Provide an exact copy of the data, excluding the images.
────────────────────
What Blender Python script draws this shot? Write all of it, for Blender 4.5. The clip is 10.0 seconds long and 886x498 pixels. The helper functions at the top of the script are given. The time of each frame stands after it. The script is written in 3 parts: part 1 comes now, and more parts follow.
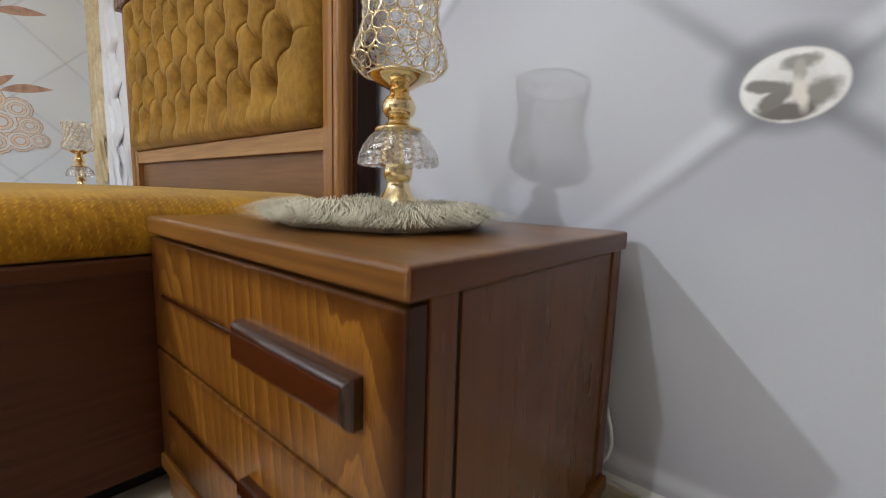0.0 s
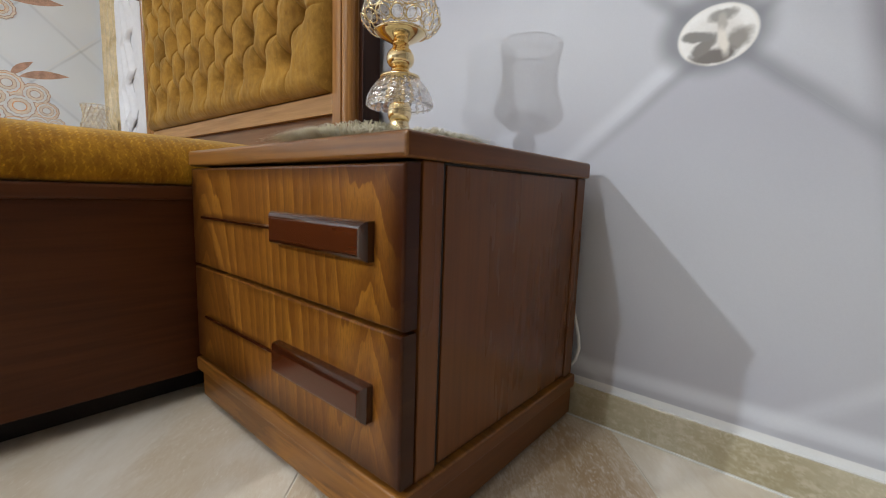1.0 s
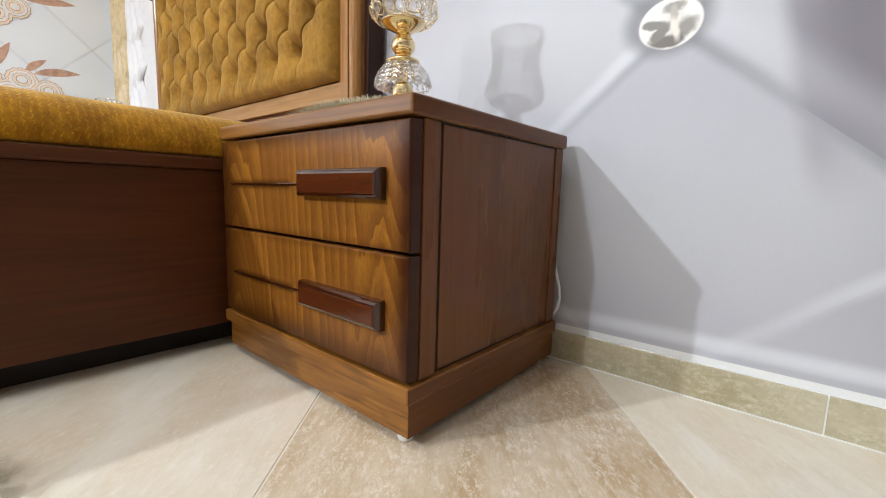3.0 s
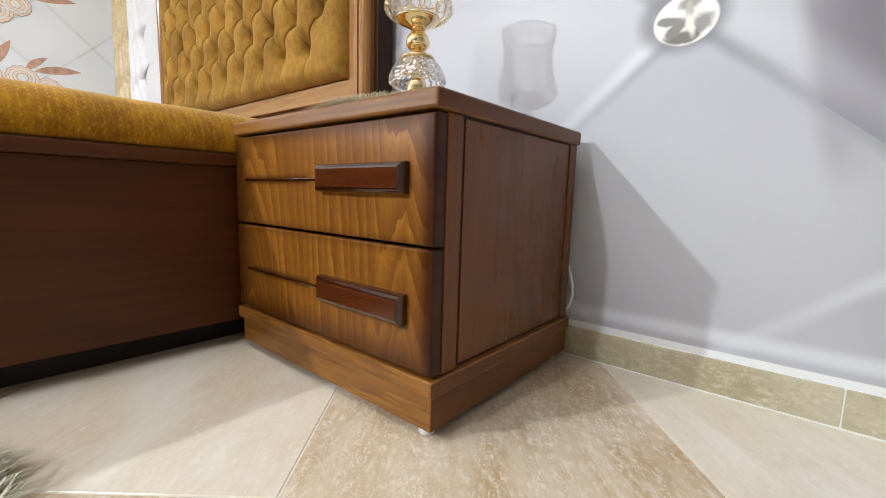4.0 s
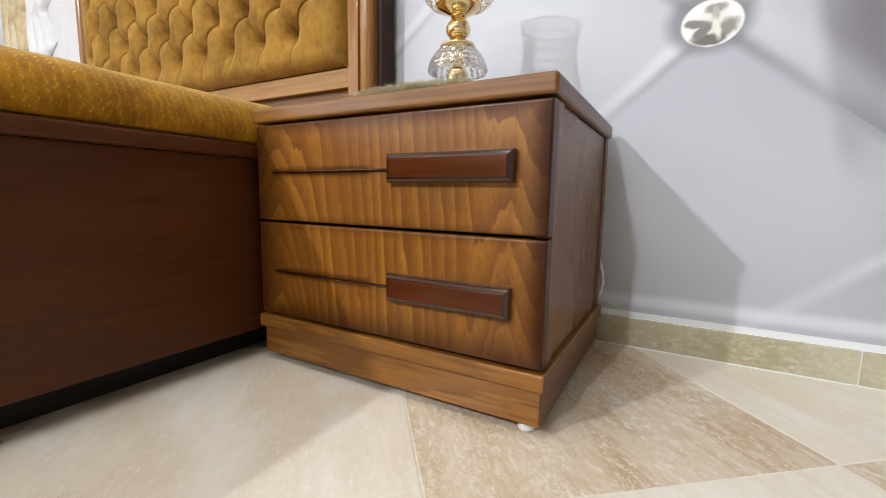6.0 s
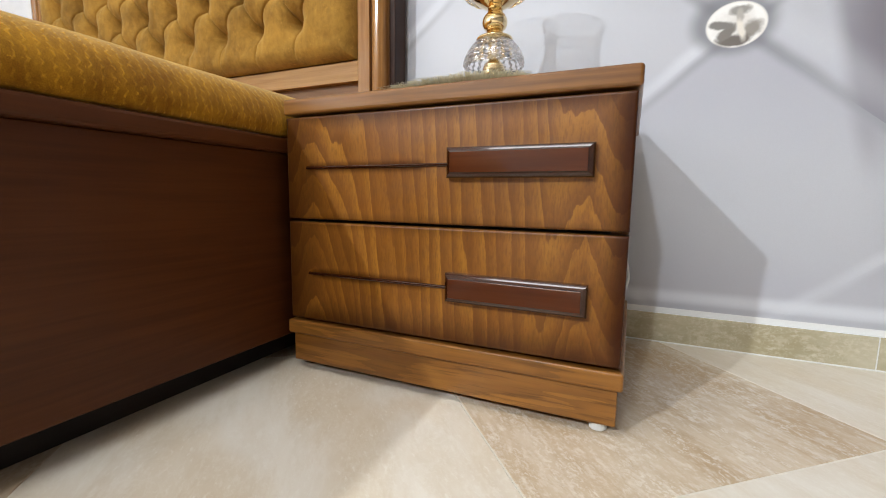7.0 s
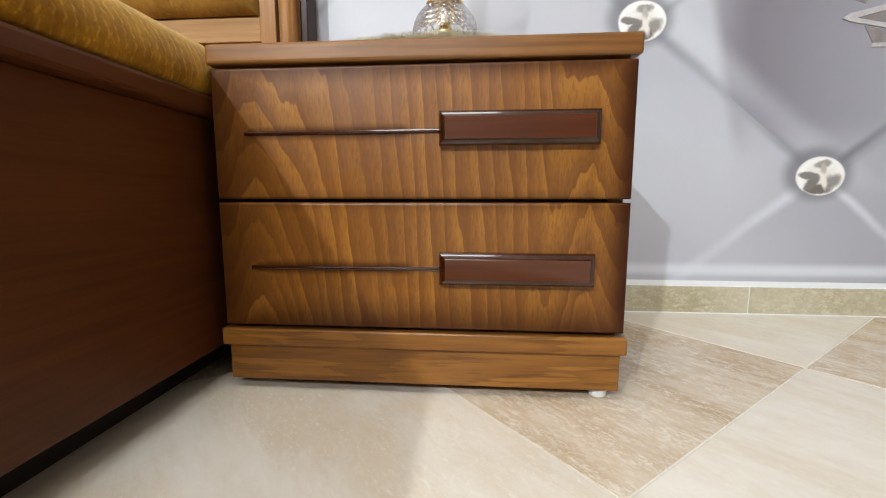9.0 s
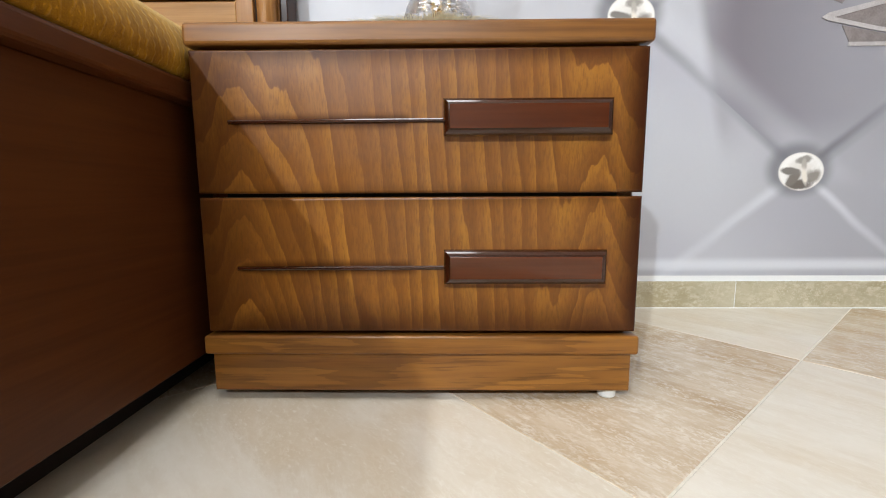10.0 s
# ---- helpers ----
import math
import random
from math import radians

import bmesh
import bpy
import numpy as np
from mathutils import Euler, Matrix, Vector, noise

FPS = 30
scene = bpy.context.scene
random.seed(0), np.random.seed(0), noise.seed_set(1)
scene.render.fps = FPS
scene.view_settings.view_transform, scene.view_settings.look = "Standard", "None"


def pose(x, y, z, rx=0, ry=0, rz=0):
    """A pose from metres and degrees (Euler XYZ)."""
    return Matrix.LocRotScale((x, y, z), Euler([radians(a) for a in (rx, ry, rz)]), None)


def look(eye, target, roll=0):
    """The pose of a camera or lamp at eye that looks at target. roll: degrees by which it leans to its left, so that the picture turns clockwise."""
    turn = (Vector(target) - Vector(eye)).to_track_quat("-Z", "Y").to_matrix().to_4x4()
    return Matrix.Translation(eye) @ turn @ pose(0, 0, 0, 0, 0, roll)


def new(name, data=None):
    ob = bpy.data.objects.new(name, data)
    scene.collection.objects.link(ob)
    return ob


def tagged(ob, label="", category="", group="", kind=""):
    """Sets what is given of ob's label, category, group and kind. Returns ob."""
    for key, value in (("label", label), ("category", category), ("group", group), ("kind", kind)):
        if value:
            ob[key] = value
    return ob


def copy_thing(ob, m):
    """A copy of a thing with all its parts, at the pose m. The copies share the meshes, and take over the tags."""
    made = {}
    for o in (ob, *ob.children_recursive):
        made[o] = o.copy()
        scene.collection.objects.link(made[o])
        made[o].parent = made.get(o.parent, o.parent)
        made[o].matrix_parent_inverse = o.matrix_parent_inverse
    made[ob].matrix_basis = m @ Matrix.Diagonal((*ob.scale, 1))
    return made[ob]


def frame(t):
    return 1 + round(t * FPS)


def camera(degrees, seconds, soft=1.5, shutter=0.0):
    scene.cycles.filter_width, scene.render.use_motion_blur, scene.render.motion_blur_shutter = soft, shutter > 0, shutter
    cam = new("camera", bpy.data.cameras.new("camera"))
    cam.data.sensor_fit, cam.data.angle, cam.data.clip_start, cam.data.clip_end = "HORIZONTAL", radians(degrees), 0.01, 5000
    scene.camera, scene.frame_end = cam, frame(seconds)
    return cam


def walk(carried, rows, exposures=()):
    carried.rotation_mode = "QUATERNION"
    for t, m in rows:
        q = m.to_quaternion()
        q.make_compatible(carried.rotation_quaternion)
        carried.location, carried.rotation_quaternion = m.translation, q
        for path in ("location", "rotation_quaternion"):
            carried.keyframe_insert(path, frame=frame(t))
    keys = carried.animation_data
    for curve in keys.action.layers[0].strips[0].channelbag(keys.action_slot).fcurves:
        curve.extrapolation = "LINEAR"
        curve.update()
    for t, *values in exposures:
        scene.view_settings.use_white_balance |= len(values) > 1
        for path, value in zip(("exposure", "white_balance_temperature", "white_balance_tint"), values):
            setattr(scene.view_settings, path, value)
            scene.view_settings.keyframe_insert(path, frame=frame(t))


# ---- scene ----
────────────────────
_Result for this task_
What Blender Python script draws this shot? Write all of it, for Blender 4.5. The clip is 10.0 seconds long and 886x498 pixels. The helper functions at the top of the script are given. The time of each frame stands after it. The script is written in 3 parts: part 1 comes now, and more parts follow.
0.0 s
1.0 s
3.0 s
4.0 s
6.0 s
7.0 s
9.0 s
10.0 s
# ---- helpers ----
import math
import random
from math import radians

import bmesh
import bpy
import numpy as np
from mathutils import Euler, Matrix, Vector, noise

FPS = 30
scene = bpy.context.scene
random.seed(0), np.random.seed(0), noise.seed_set(1)
scene.render.fps = FPS
scene.view_settings.view_transform, scene.view_settings.look = "Standard", "None"


def pose(x, y, z, rx=0, ry=0, rz=0):
    """A pose from metres and degrees (Euler XYZ)."""
    return Matrix.LocRotScale((x, y, z), Euler([radians(a) for a in (rx, ry, rz)]), None)


def look(eye, target, roll=0):
    """The pose of a camera or lamp at eye that looks at target. roll: degrees by which it leans to its left, so that the picture turns clockwise."""
    turn = (Vector(target) - Vector(eye)).to_track_quat("-Z", "Y").to_matrix().to_4x4()
    return Matrix.Translation(eye) @ turn @ pose(0, 0, 0, 0, 0, roll)


def new(name, data=None):
    ob = bpy.data.objects.new(name, data)
    scene.collection.objects.link(ob)
    return ob


def tagged(ob, label="", category="", group="", kind=""):
    """Sets what is given of ob's label, category, group and kind. Returns ob."""
    for key, value in (("label", label), ("category", category), ("group", group), ("kind", kind)):
        if value:
            ob[key] = value
    return ob


def copy_thing(ob, m):
    """A copy of a thing with all its parts, at the pose m. The copies share the meshes, and take over the tags."""
    made = {}
    for o in (ob, *ob.children_recursive):
        made[o] = o.copy()
        scene.collection.objects.link(made[o])
        made[o].parent = made.get(o.parent, o.parent)
        made[o].matrix_parent_inverse = o.matrix_parent_inverse
    made[ob].matrix_basis = m @ Matrix.Diagonal((*ob.scale, 1))
    return made[ob]


def frame(t):
    return 1 + round(t * FPS)


def camera(degrees, seconds, soft=1.5, shutter=0.0):
    scene.cycles.filter_width, scene.render.use_motion_blur, scene.render.motion_blur_shutter = soft, shutter > 0, shutter
    cam = new("camera", bpy.data.cameras.new("camera"))
    cam.data.sensor_fit, cam.data.angle, cam.data.clip_start, cam.data.clip_end = "HORIZONTAL", radians(degrees), 0.01, 5000
    scene.camera, scene.frame_end = cam, frame(seconds)
    return cam


def walk(carried, rows, exposures=()):
    carried.rotation_mode = "QUATERNION"
    for t, m in rows:
        q = m.to_quaternion()
        q.make_compatible(carried.rotation_quaternion)
        carried.location, carried.rotation_quaternion = m.translation, q
        for path in ("location", "rotation_quaternion"):
            carried.keyframe_insert(path, frame=frame(t))
    keys = carried.animation_data
    for curve in keys.action.layers[0].strips[0].channelbag(keys.action_slot).fcurves:
        curve.extrapolation = "LINEAR"
        curve.update()
    for t, *values in exposures:
        scene.view_settings.use_white_balance |= len(values) > 1
        for path, value in zip(("exposure", "white_balance_temperature", "white_balance_tint"), values):
            setattr(scene.view_settings, path, value)
            scene.view_settings.keyframe_insert(path, frame=frame(t))


# ---- scene ----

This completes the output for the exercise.